→ **YOUR GOAL**
Your copy of the material must match it exactly, except that pictures are dropped.

# start of PROVIDED DATA

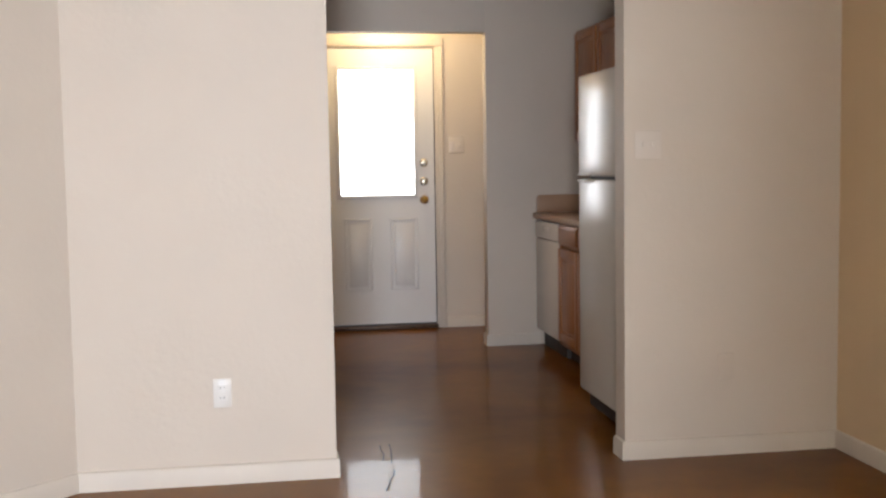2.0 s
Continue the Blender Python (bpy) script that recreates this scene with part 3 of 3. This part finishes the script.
# other side of the kitchen: dishwasher, cabinets, refrigerator
GXF = 0.974
dw = thing("dishwasher", (1.25, -1.25, 0), "white built-in dishwasher under the counter", "dishwasher")
part("body", boxed(GXF + 0.03, KR, -1.546, -0.945, 0.10, 0.868), ENAMEL, dw)
part("door", boxed(GXF - 0.004, GXF + 0.028, -1.544, -0.948, 0.115, 0.745, 0.006), ENAMEL, dw)
cp = part("control_panel", boxed(GXF - 0.010, GXF + 0.028, -1.544, -0.948, 0.750, 0.866, 0.008), ENAMEL, dw)
part("latch", boxed(GXF - 0.018, GXF - 0.009, -1.32, -1.18, 0.80, 0.835, 0.004), ENAMEL, cp)
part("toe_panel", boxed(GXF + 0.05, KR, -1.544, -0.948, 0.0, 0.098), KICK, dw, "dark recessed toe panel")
base_cabinet("honey oak sink base cabinet beside the dishwasher", KR, GXF, -1, -2.46, -1.550,
             [("drawer", -2.00, -1.575, 0.738, 0.862), ("drawer", -2.44, -2.02, 0.738, 0.862), ("door", -2.00, -1.575, 0.13, 0.716), ("door", -2.44, -2.02, 0.13, 0.716)])
base_cabinet("honey oak base cabinet beside the refrigerator", KR, GXF, -1, -2.89, -2.462,
             [("drawer", -2.87, -2.485, 0.738, 0.862), ("door", -2.87, -2.485, 0.13, 0.716)])
counter("tan laminate countertop over the dishwasher and cabinets", KR, 0.948, -1, -2.89, EY0 - 0.001, EY0 - 0.001)
wall_cabinet("honey oak wall cabinet above the counter", KR, 1.265, -1, -1.98, EY0 - 0.002, 1.388, 2.14, [(-1.95, -1.48), (-1.44, -0.96)])
wall_cabinet("honey oak wall cabinet above the counter", KR, 1.265, -1, -2.89, -1.982, 1.388, 2.14, [(-2.86, -2.53), (-2.49, -2.01)])
wall_cabinet("short honey oak wall cabinet over the refrigerator", KR, 1.265, -1, -3.770, -2.892, 1.76, 2.14, [(-3.74, -3.35), (-3.32, -2.92)])

fr = thing("refrigerator", (1.10, -3.28, 0), "white top-freezer refrigerator beside the wall", "refrigerator")
FY0, FY1, FFX = -3.655, -2.906, 0.712
part("body", boxed(FFX + 0.067, 1.50, FY0, FY1, 0.03, 1.680, 0.006), FRIDGE_WHITE, fr)
fz = part("freezer_door", boxed(FFX, FFX + 0.060, FY0, FY1, 1.189, 1.688, 0.014, 3), FRIDGE_WHITE, fr)
fd = part("fridge_door", boxed(FFX, FFX + 0.060, FY0, FY1, 0.105, 1.176, 0.014, 3), FRIDGE_WHITE, fr)
part("gasket", boxed(FFX + 0.060, FFX + 0.067, FY0 + 0.012, FY1 - 0.012, 0.11, 1.675), GASKET, fr)
part("handle", boxed(FFX - 0.012, FFX + 0.002, FY1 - 0.26, FY1 - 0.02, 1.192, 1.204, 0.004), FRIDGE_WHITE, fz)
part("handle", boxed(FFX - 0.012, FFX + 0.002, FY1 - 0.26, FY1 - 0.02, 1.158, 1.172, 0.004), FRIDGE_WHITE, fd)
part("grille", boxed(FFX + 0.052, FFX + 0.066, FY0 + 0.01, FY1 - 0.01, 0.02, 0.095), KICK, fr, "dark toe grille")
for y in (FY0 + 0.06, FY1 - 0.06):
    for x in (FFX + 0.12, 1.42):
        part("foot", disc(bmesh.new(), 0.02, 0.02, 0.03, pose(x, y, 0), 12), BLACK, fr)


# wall plates; axis y plates face the living room or hall
def plate(name, x, y, z, w, h, label, category, slots, cover):
    p = thing(name, (x, y, z), label, category)
    part("cover", boxed(x - w / 2, x + w / 2, y - 0.006, y, z - h / 2, z + h / 2, 0.003), cover, p)
    for dx, dz, sw, sh, deep, mat, nm in slots:
        part(nm, boxed(x + dx - sw / 2, x + dx + sw / 2, y - deep, y - 0.002, z + dz - sh / 2, z + dz + sh / 2, 0.001, 1), mat, p)


OUTLET = [(0, 0.020, 0.034, 0.028, 0.008, PLATE, "socket"), (0, -0.020, 0.034, 0.028, 0.008, PLATE, "socket"),
          (-0.007, 0.022, 0.003, 0.010, 0.0085, SLOT, "slot"), (0.007, 0.022, 0.003, 0.010, 0.0085, SLOT, "slot"),
          (-0.007, -0.018, 0.003, 0.010, 0.0085, SLOT, "slot"), (0.007, -0.018, 0.003, 0.010, 0.0085, SLOT, "slot")]
plate("wall_outlet", -1.038, WY0, 0.368, 0.072, 0.116, "white double wall outlet low on the cream wall", "outlet", OUTLET, PLATE)
plate("wall_outlet", 1.073, WY0, 0.382, 0.072, 0.116, "painted-over double wall outlet low on the wall", "outlet", [(*o[:5], PAINT, o[6]) for o in OUTLET], PAINT)
TOGGLE = [(-0.023, 0, 0.010, 0.024, 0.014, ALMOND, "toggle"), (0.023, 0, 0.010, 0.024, 0.014, ALMOND, "toggle")]
plate("light_switch", 0.727, WY0, 1.328, 0.116, 0.116, "cream double light switch on the wall", "light switch", TOGGLE, ALMOND)
plate("light_switch", 0.585, 0.0, 1.402, 0.116, 0.125, "cream double light switch beside the rear door", "light switch", TOGGLE, ALMOND)

nail = thing("nail", (LX, -3.824, 1.268), "small painted nail in the wall's end", "nail")
part("shank", disc(bmesh.new(), 0.0015, 0.0015, 0.004, pose(LX - 0.001, -3.824, 1.268, 0, 90, 0), 8), PAINT, nail)
part("head", disc(bmesh.new(), 0.0045, 0.0045, 0.002, pose(LX + 0.003, -3.824, 1.268, 0, 90, 0), 12), PAINT, nail)

# hall ceiling lamp, above the opening's edge
cl = thing("ceiling_light", (0.05, -0.36, CEILING), "round warm flush ceiling light in the rear hall", "ceiling light")
part("base", disc(bmesh.new(), 0.13, 0.13, 0.02, pose(0.05, -0.36, CEILING - 0.02), 32), PLATE, cl)
shade = part("shade", lathe(bmesh.new(), [(0.02, -0.085), (0.07, -0.078), (0.105, -0.055), (0.12, -0.02)], pose(0.05, -0.36, CEILING), 32), OPAL, cl)
shade.visible_shadow = False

# end of PROVIDED DATA

→ **SOLUTION FOR THIS EXERCISE**
2.0 s
Continue the Blender Python (bpy) script that recreates this scene with part 3 of 3. This part finishes the script.
# other side of the kitchen: dishwasher, cabinets, refrigerator
GXF = 0.974
dw = thing("dishwasher", (1.25, -1.25, 0), "white built-in dishwasher under the counter", "dishwasher")
part("body", boxed(GXF + 0.03, KR, -1.546, -0.945, 0.10, 0.868), ENAMEL, dw)
part("door", boxed(GXF - 0.004, GXF + 0.028, -1.544, -0.948, 0.115, 0.745, 0.006), ENAMEL, dw)
cp = part("control_panel", boxed(GXF - 0.010, GXF + 0.028, -1.544, -0.948, 0.750, 0.866, 0.008), ENAMEL, dw)
part("latch", boxed(GXF - 0.018, GXF - 0.009, -1.32, -1.18, 0.80, 0.835, 0.004), ENAMEL, cp)
part("toe_panel", boxed(GXF + 0.05, KR, -1.544, -0.948, 0.0, 0.098), KICK, dw, "dark recessed toe panel")
base_cabinet("honey oak sink base cabinet beside the dishwasher", KR, GXF, -1, -2.46, -1.550,
             [("drawer", -2.00, -1.575, 0.738, 0.862), ("drawer", -2.44, -2.02, 0.738, 0.862), ("door", -2.00, -1.575, 0.13, 0.716), ("door", -2.44, -2.02, 0.13, 0.716)])
base_cabinet("honey oak base cabinet beside the refrigerator", KR, GXF, -1, -2.89, -2.462,
             [("drawer", -2.87, -2.485, 0.738, 0.862), ("door", -2.87, -2.485, 0.13, 0.716)])
counter("tan laminate countertop over the dishwasher and cabinets", KR, 0.948, -1, -2.89, EY0 - 0.001, EY0 - 0.001)
wall_cabinet("honey oak wall cabinet above the counter", KR, 1.265, -1, -1.98, EY0 - 0.002, 1.388, 2.14, [(-1.95, -1.48), (-1.44, -0.96)])
wall_cabinet("honey oak wall cabinet above the counter", KR, 1.265, -1, -2.89, -1.982, 1.388, 2.14, [(-2.86, -2.53), (-2.49, -2.01)])
wall_cabinet("short honey oak wall cabinet over the refrigerator", KR, 1.265, -1, -3.770, -2.892, 1.76, 2.14, [(-3.74, -3.35), (-3.32, -2.92)])

fr = thing("refrigerator", (1.10, -3.28, 0), "white top-freezer refrigerator beside the wall", "refrigerator")
FY0, FY1, FFX = -3.655, -2.906, 0.712
part("body", boxed(FFX + 0.067, 1.50, FY0, FY1, 0.03, 1.680, 0.006), FRIDGE_WHITE, fr)
fz = part("freezer_door", boxed(FFX, FFX + 0.060, FY0, FY1, 1.189, 1.688, 0.014, 3), FRIDGE_WHITE, fr)
fd = part("fridge_door", boxed(FFX, FFX + 0.060, FY0, FY1, 0.105, 1.176, 0.014, 3), FRIDGE_WHITE, fr)
part("gasket", boxed(FFX + 0.060, FFX + 0.067, FY0 + 0.012, FY1 - 0.012, 0.11, 1.675), GASKET, fr)
part("handle", boxed(FFX - 0.012, FFX + 0.002, FY1 - 0.26, FY1 - 0.02, 1.192, 1.204, 0.004), FRIDGE_WHITE, fz)
part("handle", boxed(FFX - 0.012, FFX + 0.002, FY1 - 0.26, FY1 - 0.02, 1.158, 1.172, 0.004), FRIDGE_WHITE, fd)
part("grille", boxed(FFX + 0.052, FFX + 0.066, FY0 + 0.01, FY1 - 0.01, 0.02, 0.095), KICK, fr, "dark toe grille")
for y in (FY0 + 0.06, FY1 - 0.06):
    for x in (FFX + 0.12, 1.42):
        part("foot", disc(bmesh.new(), 0.02, 0.02, 0.03, pose(x, y, 0), 12), BLACK, fr)


# wall plates; axis y plates face the living room or hall
def plate(name, x, y, z, w, h, label, category, slots, cover):
    p = thing(name, (x, y, z), label, category)
    part("cover", boxed(x - w / 2, x + w / 2, y - 0.006, y, z - h / 2, z + h / 2, 0.003), cover, p)
    for dx, dz, sw, sh, deep, mat, nm in slots:
        part(nm, boxed(x + dx - sw / 2, x + dx + sw / 2, y - deep, y - 0.002, z + dz - sh / 2, z + dz + sh / 2, 0.001, 1), mat, p)


OUTLET = [(0, 0.020, 0.034, 0.028, 0.008, PLATE, "socket"), (0, -0.020, 0.034, 0.028, 0.008, PLATE, "socket"),
          (-0.007, 0.022, 0.003, 0.010, 0.0085, SLOT, "slot"), (0.007, 0.022, 0.003, 0.010, 0.0085, SLOT, "slot"),
          (-0.007, -0.018, 0.003, 0.010, 0.0085, SLOT, "slot"), (0.007, -0.018, 0.003, 0.010, 0.0085, SLOT, "slot")]
plate("wall_outlet", -1.038, WY0, 0.368, 0.072, 0.116, "white double wall outlet low on the cream wall", "outlet", OUTLET, PLATE)
plate("wall_outlet", 1.073, WY0, 0.382, 0.072, 0.116, "painted-over double wall outlet low on the wall", "outlet", [(*o[:5], PAINT, o[6]) for o in OUTLET], PAINT)
TOGGLE = [(-0.023, 0, 0.010, 0.024, 0.014, ALMOND, "toggle"), (0.023, 0, 0.010, 0.024, 0.014, ALMOND, "toggle")]
plate("light_switch", 0.727, WY0, 1.328, 0.116, 0.116, "cream double light switch on the wall", "light switch", TOGGLE, ALMOND)
plate("light_switch", 0.585, 0.0, 1.402, 0.116, 0.125, "cream double light switch beside the rear door", "light switch", TOGGLE, ALMOND)

nail = thing("nail", (LX, -3.824, 1.268), "small painted nail in the wall's end", "nail")
part("shank", disc(bmesh.new(), 0.0015, 0.0015, 0.004, pose(LX - 0.001, -3.824, 1.268, 0, 90, 0), 8), PAINT, nail)
part("head", disc(bmesh.new(), 0.0045, 0.0045, 0.002, pose(LX + 0.003, -3.824, 1.268, 0, 90, 0), 12), PAINT, nail)

# hall ceiling lamp, above the opening's edge
cl = thing("ceiling_light", (0.05, -0.36, CEILING), "round warm flush ceiling light in the rear hall", "ceiling light")
part("base", disc(bmesh.new(), 0.13, 0.13, 0.02, pose(0.05, -0.36, CEILING - 0.02), 32), PLATE, cl)
shade = part("shade", lathe(bmesh.new(), [(0.02, -0.085), (0.07, -0.078), (0.105, -0.055), (0.12, -0.02)], pose(0.05, -0.36, CEILING), 32), OPAL, cl)
shade.visible_shadow = False